— SOURCE MATERIAL —
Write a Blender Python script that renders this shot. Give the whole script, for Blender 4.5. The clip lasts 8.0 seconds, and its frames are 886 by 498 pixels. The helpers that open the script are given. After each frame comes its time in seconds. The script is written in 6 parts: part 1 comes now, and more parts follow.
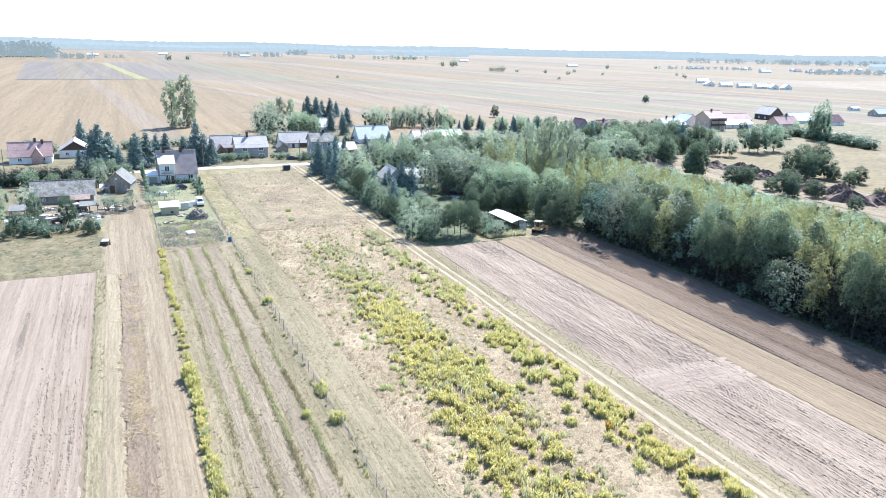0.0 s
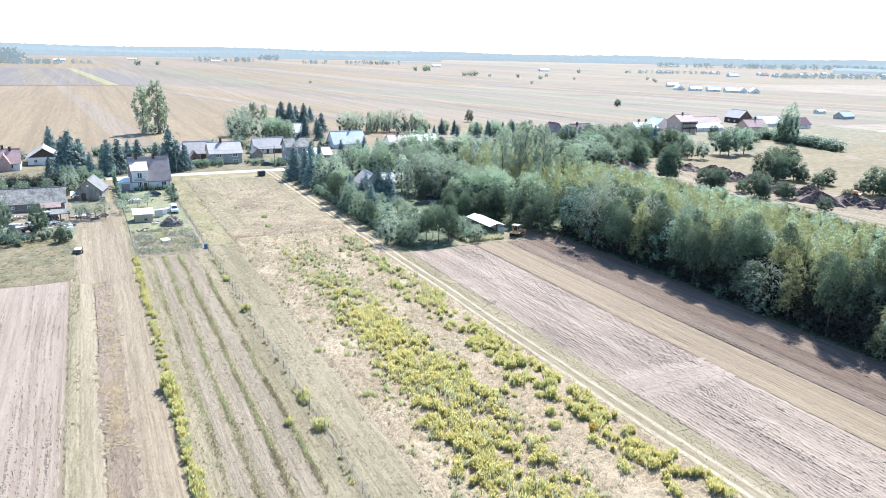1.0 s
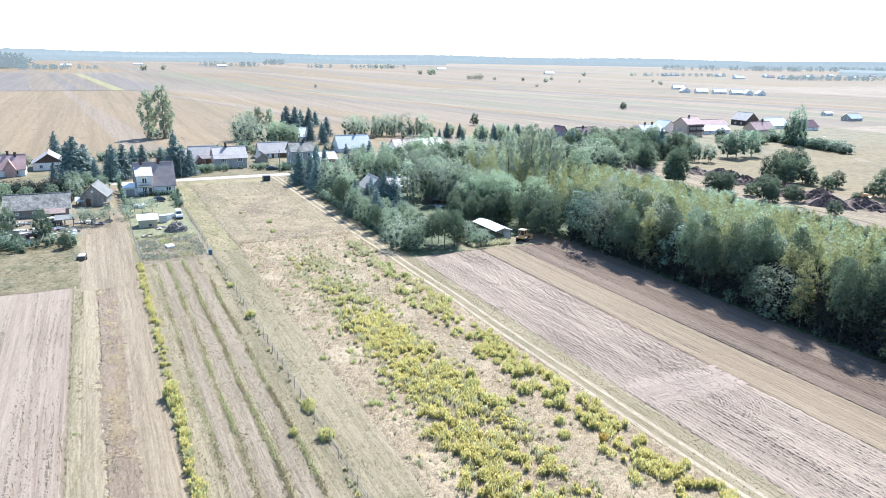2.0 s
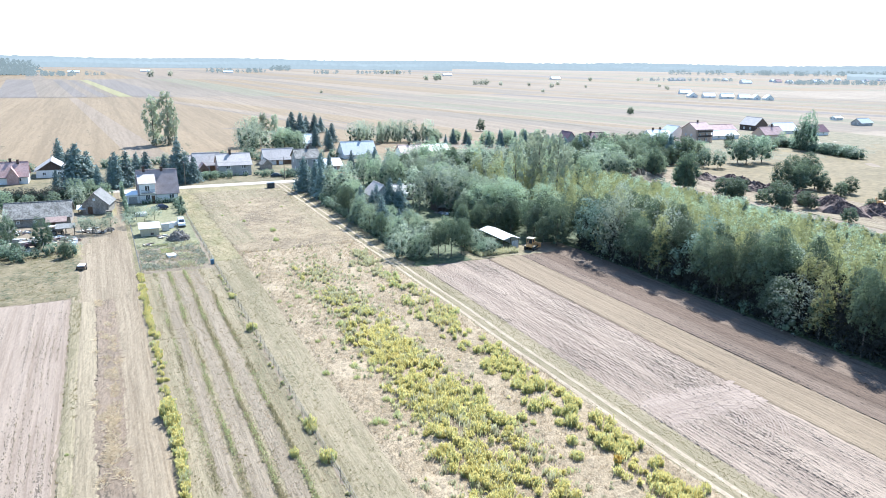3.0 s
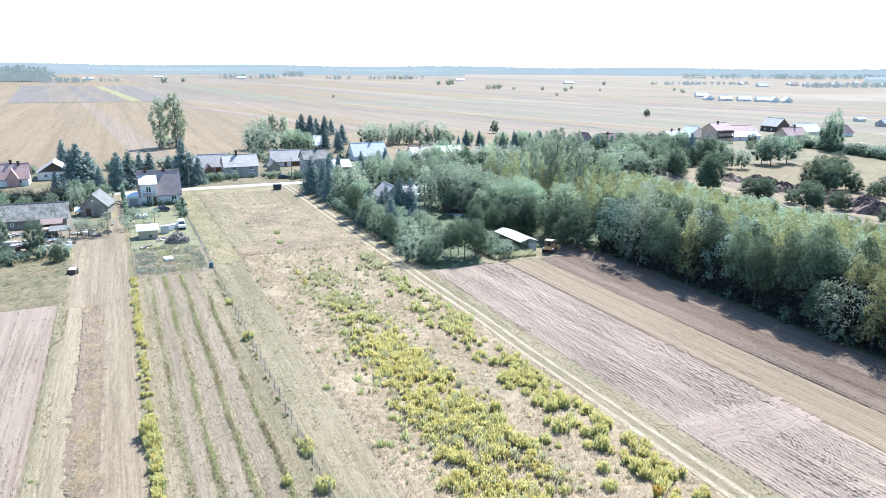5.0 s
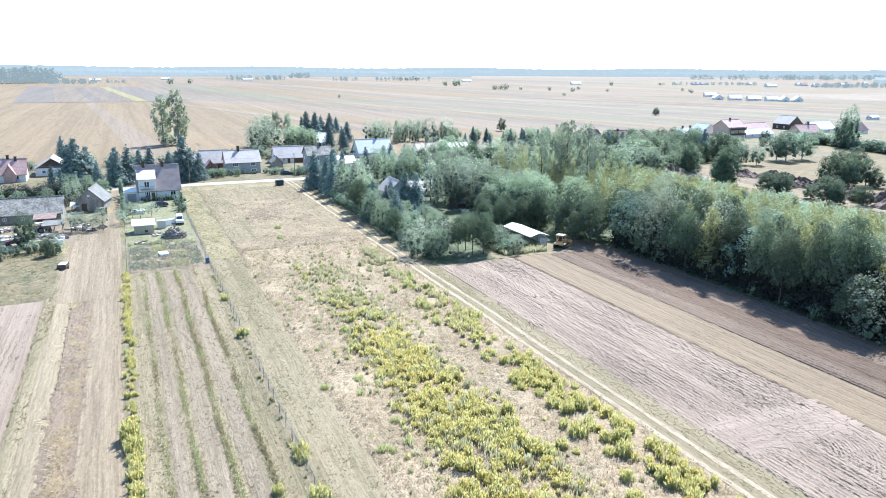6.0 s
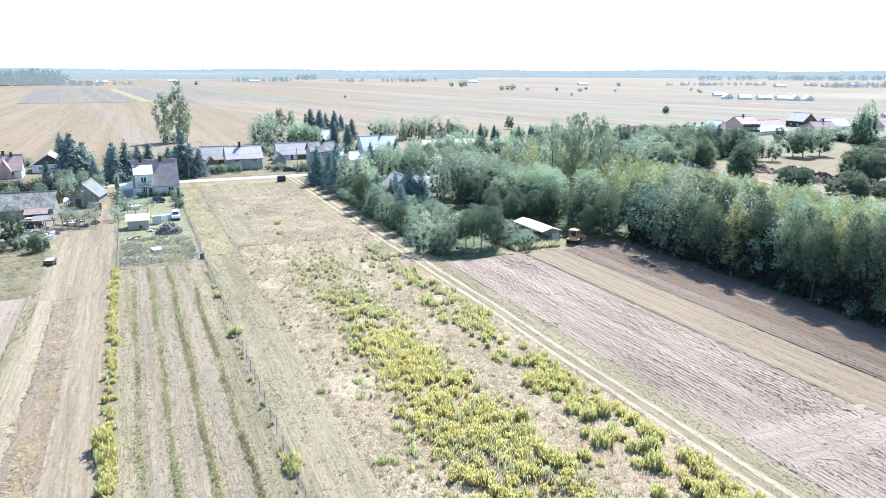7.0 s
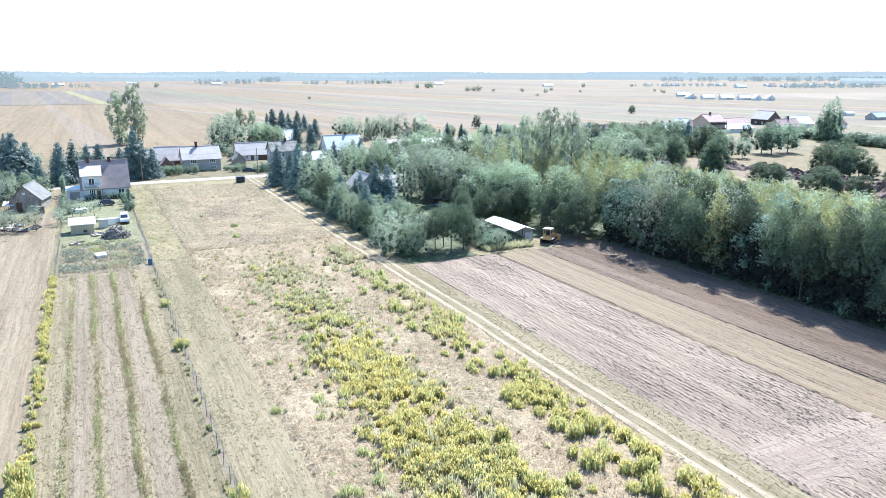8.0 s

— WHAT THE EXERCISE ASKS —
All of the data above should be transcribed verbatim, with pictures omitted.

— OUTPUT FOR THIS EXERCISE —
Write a Blender Python script that renders this shot. Give the whole script, for Blender 4.5. The clip lasts 8.0 seconds, and its frames are 886 by 498 pixels. The helpers that open the script are given. After each frame comes its time in seconds. The script is written in 6 parts: part 1 comes now, and more parts follow.
0.0 s
1.0 s
2.0 s
3.0 s
5.0 s
6.0 s
7.0 s
8.0 s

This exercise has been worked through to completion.